Adamovka, Ukraine, August 3, 2018
A skete named for St. John the Wonderworker of Shanghai and San Francisco, a dependency of the Holy Dormition-Svyatogorsk Lavra, has been consecrated in his hometown of Adamovka in the Donetsk Region of Ukraine.
The Great Consecration and Divine Liturgy were celebrated on Wednesday by Metropolitan Hilarion of Donetsk and Mariupol and Metropolitan Arseny of Svyatogorsk, the abbot of the Svyatogorsk Lavra and vicar of the Donetsk Diocese, with a number of visiting abbots and clergy concelebrating, reports the Lavra’s website.
It is fitting that the event took place on the day of the opening of the relics of and canonization of St. Seraphim of Sarov, as St. Seraphim and St. John are two of the greatest Russian saints and are beloved throughout the entire Orthodox world.
St. John grew up on his family estate in Adamovka and spent a great deal of time at the Svyatogorsk Lavra, being spiritually nourished by the fathers there. The family estate no longer exists, but the skete now stands on the same spot.
The foundation of the two-story church was laid on October 21, 2007. The upper church is dedicated to St. John, with the lower church being dedicated to St. Michael the Archangel—St. John’s patron in Baptism. The first Divine Liturgy was celebrated in the church on September 12, 2009, while still under construction. Services are currently held in the skete on Saturdays and feast days.

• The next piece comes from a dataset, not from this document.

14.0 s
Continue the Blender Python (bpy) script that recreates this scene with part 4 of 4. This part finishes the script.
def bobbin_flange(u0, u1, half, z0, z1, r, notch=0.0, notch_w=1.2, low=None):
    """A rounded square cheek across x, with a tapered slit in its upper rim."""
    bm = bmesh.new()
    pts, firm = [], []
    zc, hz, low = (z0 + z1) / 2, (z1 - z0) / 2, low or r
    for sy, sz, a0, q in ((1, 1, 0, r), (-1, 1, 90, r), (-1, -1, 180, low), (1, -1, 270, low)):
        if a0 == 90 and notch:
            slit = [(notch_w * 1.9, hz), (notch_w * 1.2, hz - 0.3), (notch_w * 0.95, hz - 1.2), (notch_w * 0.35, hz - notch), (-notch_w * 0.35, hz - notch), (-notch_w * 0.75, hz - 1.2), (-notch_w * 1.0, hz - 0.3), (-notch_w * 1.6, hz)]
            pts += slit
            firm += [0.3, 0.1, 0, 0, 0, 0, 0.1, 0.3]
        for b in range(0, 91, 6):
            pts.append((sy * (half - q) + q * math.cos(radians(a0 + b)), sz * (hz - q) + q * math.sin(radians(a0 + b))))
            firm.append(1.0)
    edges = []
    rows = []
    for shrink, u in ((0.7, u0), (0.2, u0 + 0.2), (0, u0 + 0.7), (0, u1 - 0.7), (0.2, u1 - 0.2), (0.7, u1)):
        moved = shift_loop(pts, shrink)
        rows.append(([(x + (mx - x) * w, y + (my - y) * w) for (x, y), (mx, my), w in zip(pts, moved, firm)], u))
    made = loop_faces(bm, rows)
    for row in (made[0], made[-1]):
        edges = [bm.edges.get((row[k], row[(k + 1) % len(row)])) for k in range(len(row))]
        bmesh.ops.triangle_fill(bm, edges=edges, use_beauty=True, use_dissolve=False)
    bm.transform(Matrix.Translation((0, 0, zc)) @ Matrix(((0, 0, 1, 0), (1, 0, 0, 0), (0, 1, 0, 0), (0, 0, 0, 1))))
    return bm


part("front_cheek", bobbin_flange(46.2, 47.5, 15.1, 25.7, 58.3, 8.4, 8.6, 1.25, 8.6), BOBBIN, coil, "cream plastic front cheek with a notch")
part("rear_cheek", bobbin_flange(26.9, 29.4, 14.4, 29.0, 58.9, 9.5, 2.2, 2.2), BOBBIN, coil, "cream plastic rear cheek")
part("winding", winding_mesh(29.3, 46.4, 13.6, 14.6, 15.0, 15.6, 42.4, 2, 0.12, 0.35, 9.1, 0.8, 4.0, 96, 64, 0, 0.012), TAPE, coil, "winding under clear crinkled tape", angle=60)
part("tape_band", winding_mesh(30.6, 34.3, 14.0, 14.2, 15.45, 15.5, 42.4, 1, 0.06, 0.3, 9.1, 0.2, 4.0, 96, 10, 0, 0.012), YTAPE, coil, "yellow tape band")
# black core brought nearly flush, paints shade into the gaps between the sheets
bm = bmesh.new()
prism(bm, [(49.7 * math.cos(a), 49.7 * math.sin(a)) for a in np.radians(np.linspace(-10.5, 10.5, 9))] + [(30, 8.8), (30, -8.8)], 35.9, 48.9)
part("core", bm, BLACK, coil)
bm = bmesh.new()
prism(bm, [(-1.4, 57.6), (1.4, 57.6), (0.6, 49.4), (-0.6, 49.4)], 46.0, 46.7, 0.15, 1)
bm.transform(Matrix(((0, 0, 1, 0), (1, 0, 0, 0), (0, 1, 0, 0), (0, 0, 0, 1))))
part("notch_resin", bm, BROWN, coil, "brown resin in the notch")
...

The feast of St. John on July 2 has been celebrated with a cross procession to the skete for the past three years. An icon of the great wonderworker began to stream myrrh during the 2017 celebrations.

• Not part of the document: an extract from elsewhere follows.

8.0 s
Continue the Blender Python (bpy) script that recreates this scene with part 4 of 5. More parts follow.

The skete already has an entire complex, with a residential building, a refectory, and a guest house for 150 pilgrims.
During the formal consecration of the church and its altar, a reliquary with relics of the Equal-to-the-Apostles Thecla of Iconium, Martyr Alexander of Rome, Martyr Anastasia of Sirmium, Martyr Vincent the Deacon of Augustopolis, and Martyr Felicity was placed in the altar during the consecration.

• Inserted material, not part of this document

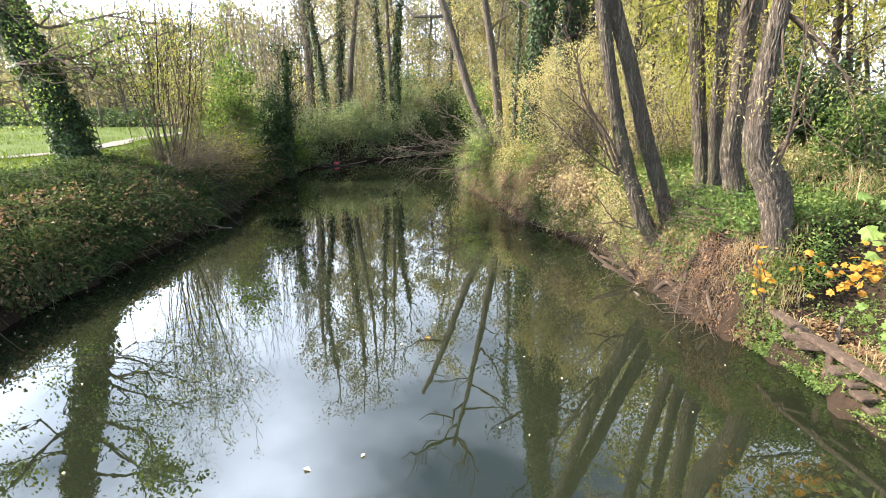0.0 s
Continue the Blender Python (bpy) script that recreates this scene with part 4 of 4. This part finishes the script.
sward("dry_grass", "brown dead grass hanging over the dark undercut bank", 500, (2.7, 4.2, 4.9, 7.6), lambda x, y, l, r: (r > 0.0) & (r < 0.3), 0.36, 0.005, L_DRY, 636, droop=1.3, splay=0.4, toward=(-0.45, -0.3))
cover("withered_cover", "brown litter caught on the bank by willows", 3200, (2.7, 4.2, 4.9, 7.6), lambda x, y, l, r: (r > -0.02) & (r < 0.3), 0.22, L_DRY, 0.036, 637, patchy=0.4)
cover("bramble_cover", "scattered green sprigs on the bank by willows", 24000, (2.7, 4.2, 4.9, 7.6), lambda x, y, l, r: (r > 0.05) & (r < 0.65) & (swell(x * 2.6, y * 2.6) > -0.5), 0.36, L_NETTLE, 0.045, 638)
cover("fringe_cover", "dull leaves overhanging the shaded waterline", 18000, (-6.2, -4.4, 3, 21), lambda x, y, l, r: (l > -0.06) & (l < 0.45), 0.30, L_BRAMBLE, 0.06, 632)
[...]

About 1,500 pilgrims joined in the services to honor the great universal God-pleaser St. John (Maximovitch) and celebrate the opening of the skete in his honor in his home village.
Met. Arseny delivered a homily before Communion, focusing on the great grace of the sacred act of consecrating a new altar and temple, calling all to remember and cherish it: “And we, brothers and sisters, should cherish such moments… This is God’s trust in us.”
At the kissing of the cross after the Liturgy, all present were given a small icon of St. John and then invited to a festive meal.